>> Start DATA

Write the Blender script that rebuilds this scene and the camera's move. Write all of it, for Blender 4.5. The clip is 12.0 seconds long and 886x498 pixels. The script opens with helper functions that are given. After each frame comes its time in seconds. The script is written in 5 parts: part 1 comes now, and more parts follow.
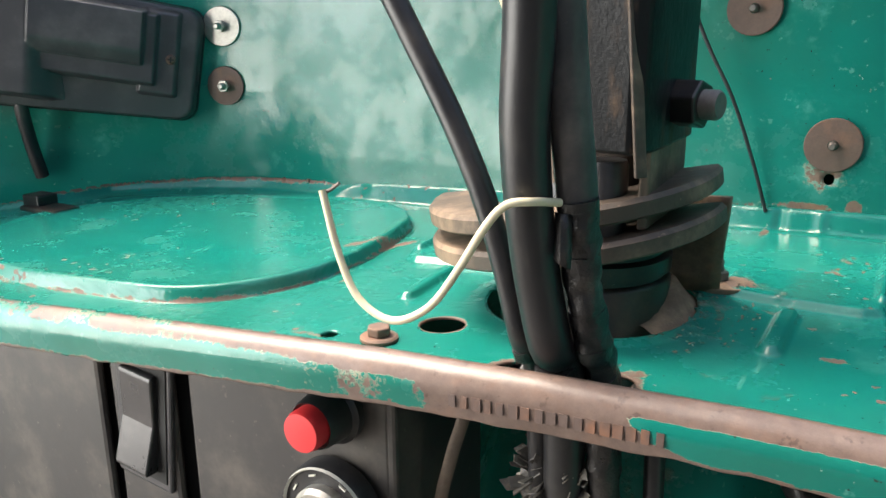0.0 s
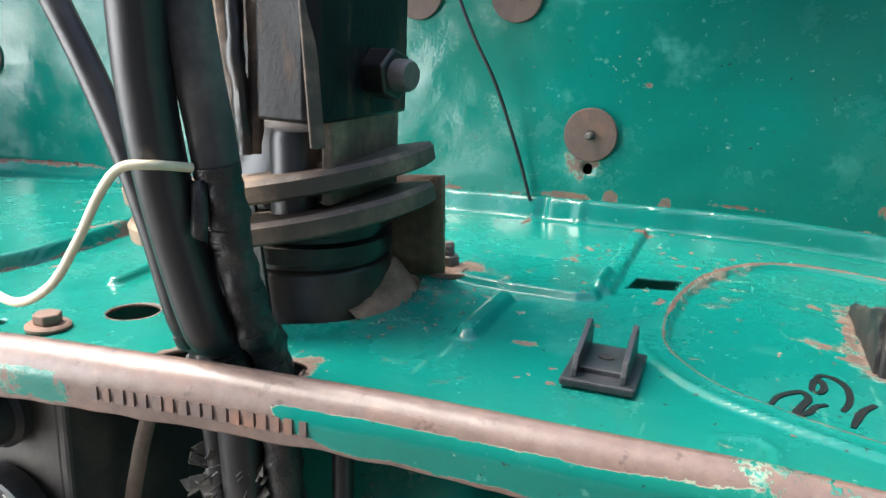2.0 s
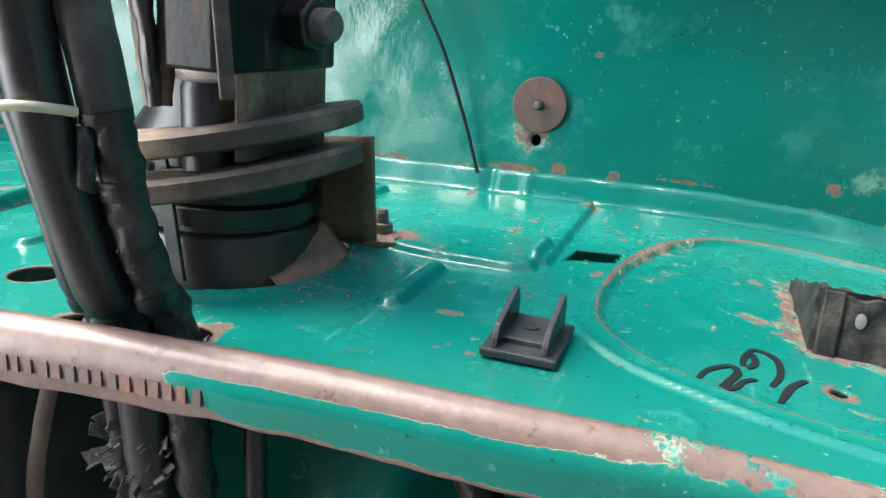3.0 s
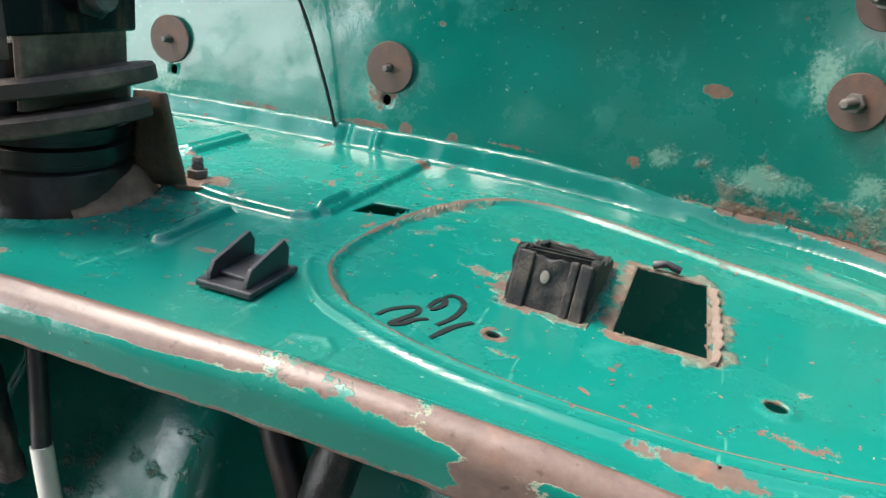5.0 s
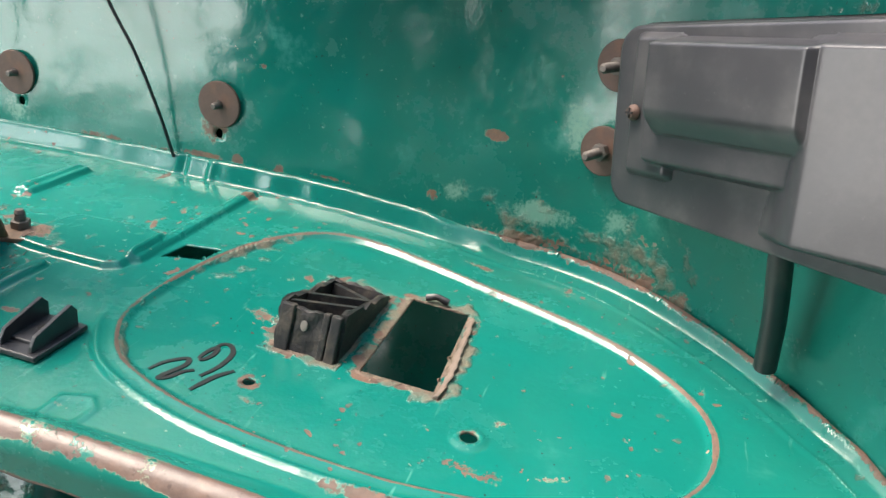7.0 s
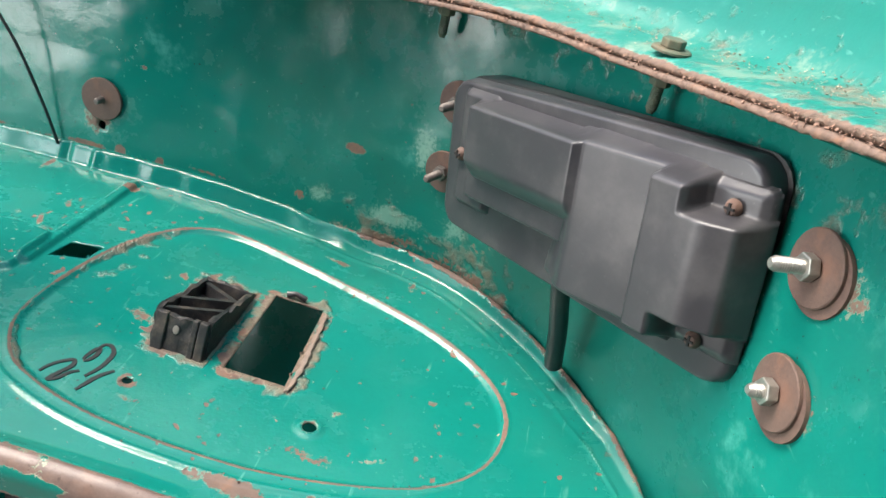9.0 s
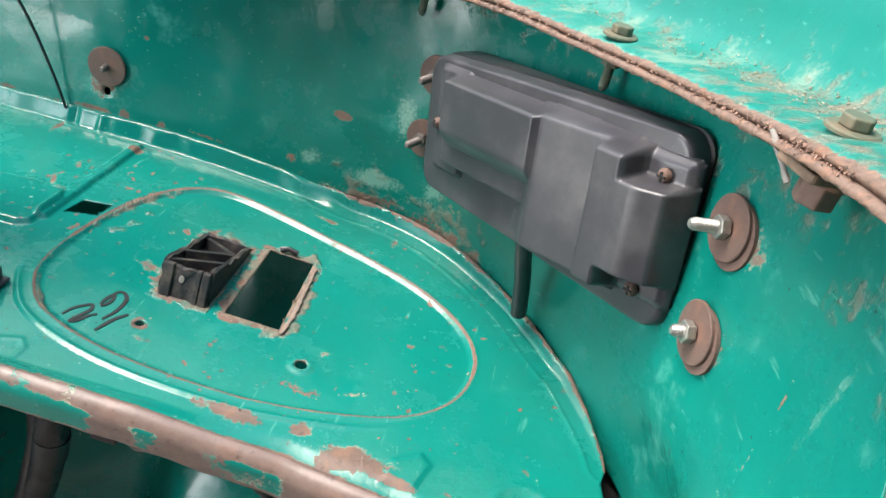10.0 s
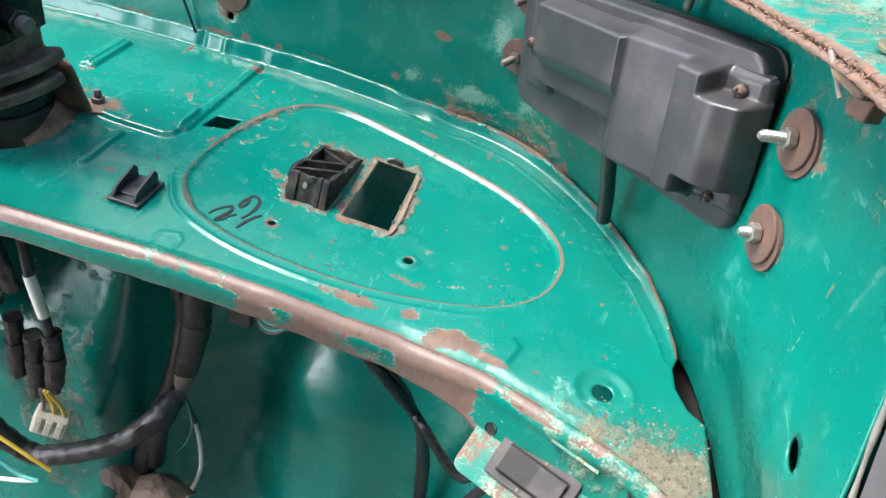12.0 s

>> End DATA

## REQUIREMENTS
Make an exact copy of the whole listing, but don't bring over any pictures.

## SOLUTION
Write the Blender script that rebuilds this scene and the camera's move. Write all of it, for Blender 4.5. The clip is 12.0 seconds long and 886x498 pixels. The script opens with helper functions that are given. After each frame comes its time in seconds. The script is written in 5 parts: part 1 comes now, and more parts follow.
0.0 s
2.0 s
3.0 s
5.0 s
7.0 s
9.0 s
10.0 s
12.0 s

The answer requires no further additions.